REQUIRED WORK:
Reproduce the lines from the one bearing "# ---- helpers" through the one bearing "turn = (Vector(target)", inclusive. Copy them exactly; include no other line.

DATA EXTRACT:
§ §

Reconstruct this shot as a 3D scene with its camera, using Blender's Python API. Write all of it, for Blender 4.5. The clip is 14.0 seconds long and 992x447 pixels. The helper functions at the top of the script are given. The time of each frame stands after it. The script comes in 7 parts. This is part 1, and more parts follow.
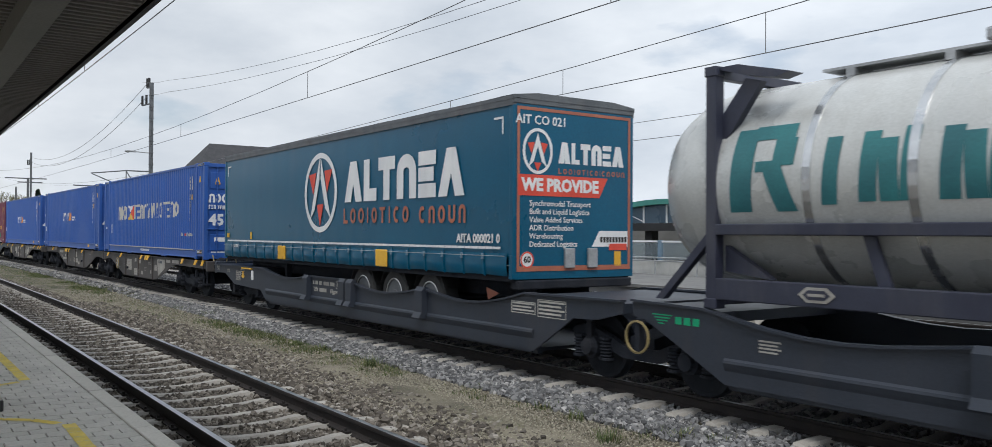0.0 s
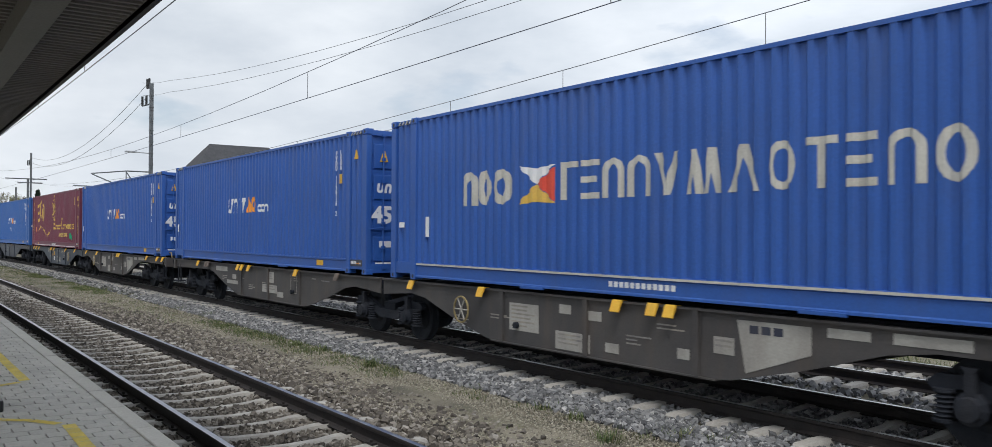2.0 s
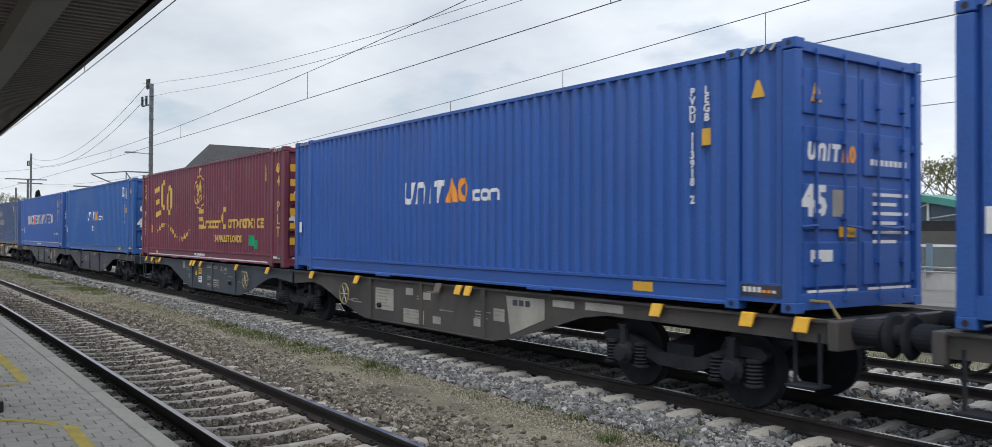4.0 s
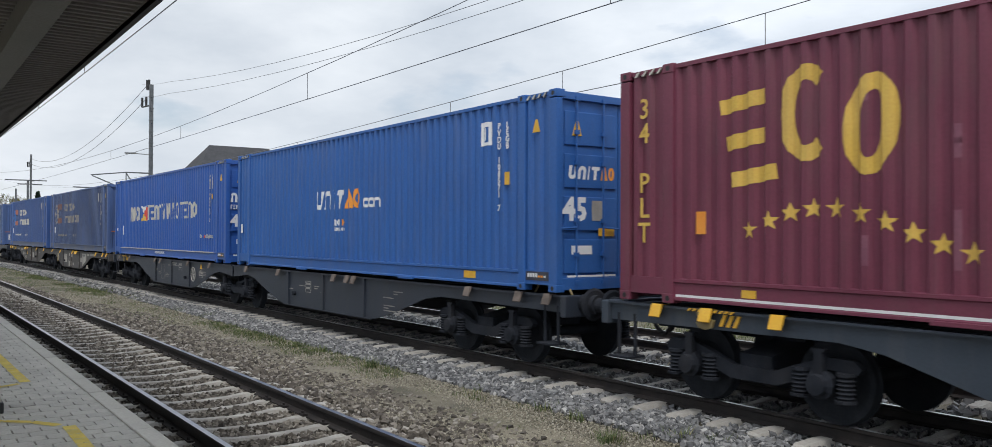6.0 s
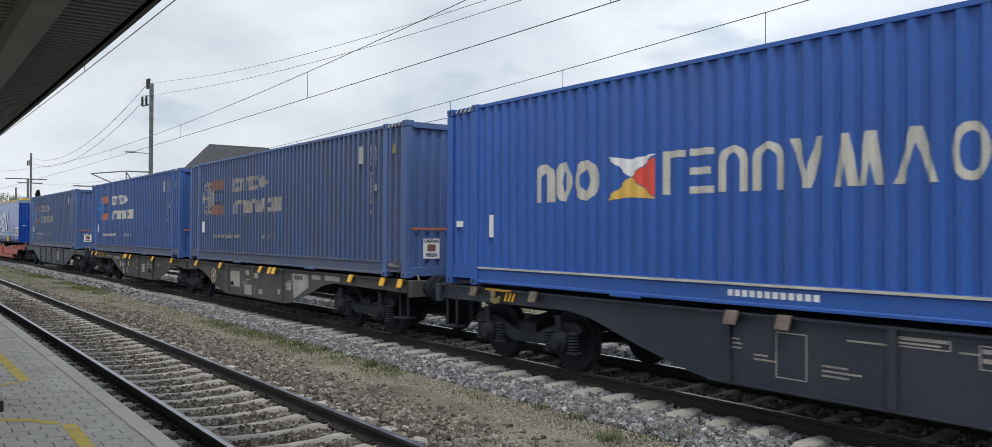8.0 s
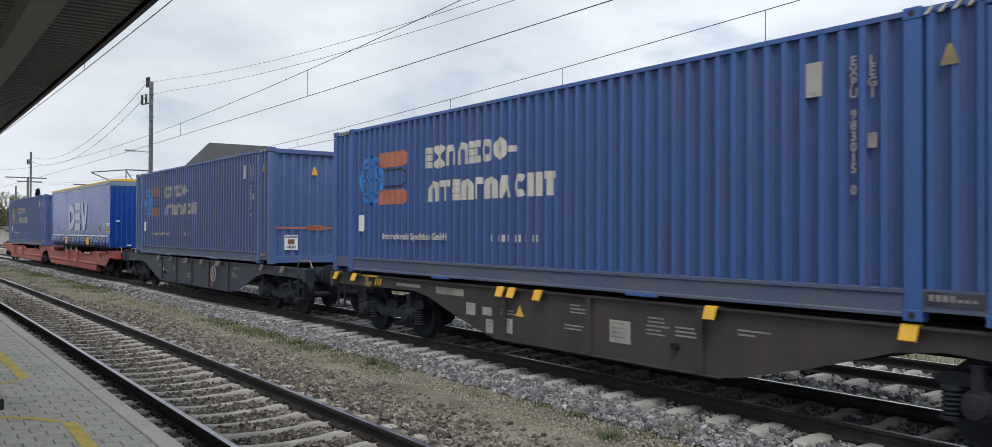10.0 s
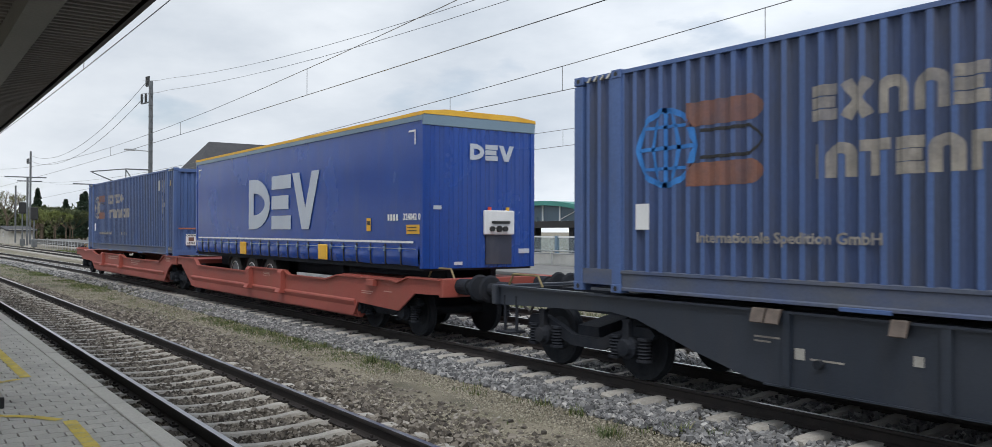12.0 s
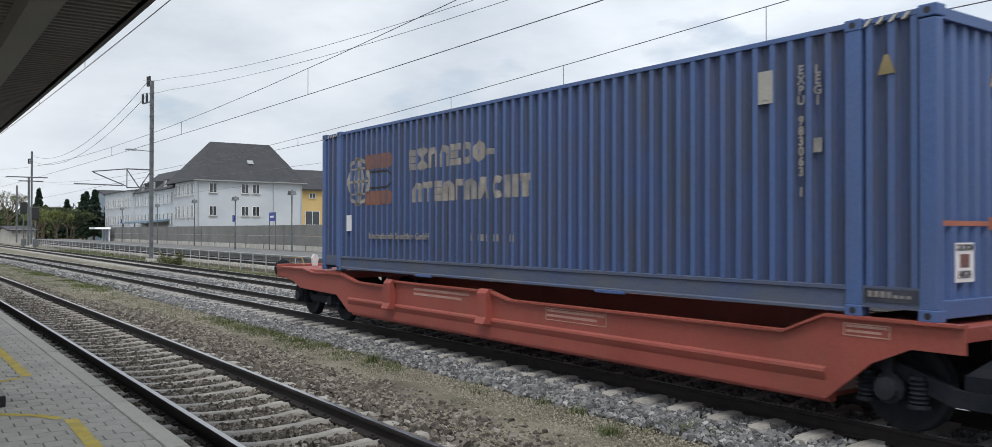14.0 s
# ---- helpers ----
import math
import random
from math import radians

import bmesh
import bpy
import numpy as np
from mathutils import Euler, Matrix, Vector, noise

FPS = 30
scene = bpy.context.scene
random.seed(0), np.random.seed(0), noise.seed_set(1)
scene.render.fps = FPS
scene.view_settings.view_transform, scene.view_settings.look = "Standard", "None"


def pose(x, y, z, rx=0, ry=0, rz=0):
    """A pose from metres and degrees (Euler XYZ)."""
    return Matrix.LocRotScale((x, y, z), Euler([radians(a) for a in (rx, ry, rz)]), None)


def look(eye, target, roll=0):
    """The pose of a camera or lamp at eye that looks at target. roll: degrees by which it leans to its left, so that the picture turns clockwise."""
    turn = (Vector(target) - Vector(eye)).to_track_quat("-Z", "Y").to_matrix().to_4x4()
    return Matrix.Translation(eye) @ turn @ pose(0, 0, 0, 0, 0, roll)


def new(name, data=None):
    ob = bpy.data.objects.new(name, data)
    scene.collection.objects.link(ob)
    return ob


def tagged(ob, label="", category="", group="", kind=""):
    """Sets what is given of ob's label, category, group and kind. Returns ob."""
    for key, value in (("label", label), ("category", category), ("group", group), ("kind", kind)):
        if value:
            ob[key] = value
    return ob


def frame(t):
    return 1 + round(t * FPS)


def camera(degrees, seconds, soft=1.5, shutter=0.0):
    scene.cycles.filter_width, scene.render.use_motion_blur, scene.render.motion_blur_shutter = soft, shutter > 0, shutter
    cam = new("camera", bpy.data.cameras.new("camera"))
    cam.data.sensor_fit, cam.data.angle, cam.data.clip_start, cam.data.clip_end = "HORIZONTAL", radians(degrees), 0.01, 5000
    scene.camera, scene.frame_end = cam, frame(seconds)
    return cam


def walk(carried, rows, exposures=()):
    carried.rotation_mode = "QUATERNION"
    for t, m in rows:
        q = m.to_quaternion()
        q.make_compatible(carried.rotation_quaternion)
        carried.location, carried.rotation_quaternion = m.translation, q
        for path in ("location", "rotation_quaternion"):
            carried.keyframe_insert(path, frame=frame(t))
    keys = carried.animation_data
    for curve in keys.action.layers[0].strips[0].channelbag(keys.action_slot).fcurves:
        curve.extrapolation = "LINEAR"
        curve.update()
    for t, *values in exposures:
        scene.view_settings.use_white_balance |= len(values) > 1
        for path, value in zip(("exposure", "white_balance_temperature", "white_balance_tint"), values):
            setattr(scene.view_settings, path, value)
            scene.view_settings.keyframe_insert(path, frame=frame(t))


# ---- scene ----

§ §

RESULT OF THIS TASK:
# ---- helpers ----
import math
import random
from math import radians

import bmesh
import bpy
import numpy as np
from mathutils import Euler, Matrix, Vector, noise

FPS = 30
scene = bpy.context.scene
random.seed(0), np.random.seed(0), noise.seed_set(1)
scene.render.fps = FPS
scene.view_settings.view_transform, scene.view_settings.look = "Standard", "None"


def pose(x, y, z, rx=0, ry=0, rz=0):
    """A pose from metres and degrees (Euler XYZ)."""
    return Matrix.LocRotScale((x, y, z), Euler([radians(a) for a in (rx, ry, rz)]), None)


def look(eye, target, roll=0):
    """The pose of a camera or lamp at eye that looks at target. roll: degrees by which it leans to its left, so that the picture turns clockwise."""
    turn = (Vector(target) - Vector(eye)).to_track_quat("-Z", "Y").to_matrix().to_4x4()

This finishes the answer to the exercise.